• Given problem:
Produce word for word the lines of the data below running from the one that has "Continue the Blender" to the one that has "copy_thing(l0, pose(*uv_xy(u, v), ZP, 0, 0, a))", inclusive, and no others.

• Collected data:

#####

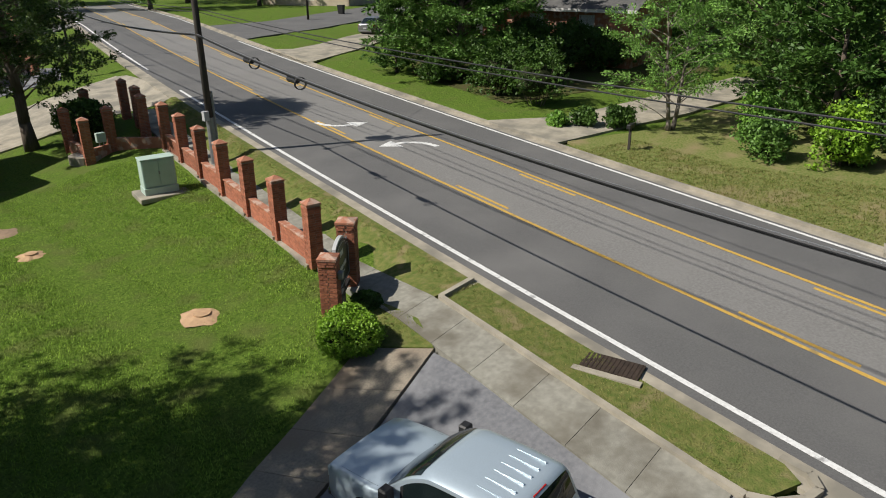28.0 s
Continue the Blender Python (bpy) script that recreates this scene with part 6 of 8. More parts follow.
l0 = lounger((*uv_xy(-14.0, 45.4), ZP), 70)
for u, v, a in ((-11.9, 45.9, 30), (-14.3, 42.2, 96), (11.9, 45.9, 70)):
    copy_thing(l0, pose(*uv_xy(u, v), ZP, 0, 0, a))


def lamp_post(at, z):
    t = thing("lamp_post", "black lantern on a slim courtyard post", "lamp post", "courtyard lamps", (*at, z))
    part("pole", Mesh().tube((0, 0, 0), (0, 0, 2.0), 0.045, 0.035, 8), BLACKM, t)
    part("base", Mesh().lathe([(0.0, 0), (0.12, 0), (0.1, 0.1), (0.05, 0.18)], 10), BLACKM, t)
    part("lantern_glass", Mesh().lathe([(0.08, 2.0), (0.13, 2.25), (0.0, 2.26)], 6), LAMPW, t)
    part("lantern_cap", Mesh().lathe([(0.17, 2.25), (0.1, 2.36), (0.03, 2.4), (0.0, 2.46)], 6), BLACKM, t)


for u, v in ((-9.9, 46.2), (11.8, 46.9), (10.15, 32.5)):
    lamp_post(uv_xy(u, v), ZP)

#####

• Reply to the task:
Continue the Blender Python (bpy) script that recreates this scene with part 6 of 8. More parts follow.
l0 = lounger((*uv_xy(-14.0, 45.4), ZP), 70)
for u, v, a in ((-11.9, 45.9, 30), (-14.3, 42.2, 96), (11.9, 45.9, 70)):
    copy_thing(l0, pose(*uv_xy(u, v), ZP, 0, 0, a))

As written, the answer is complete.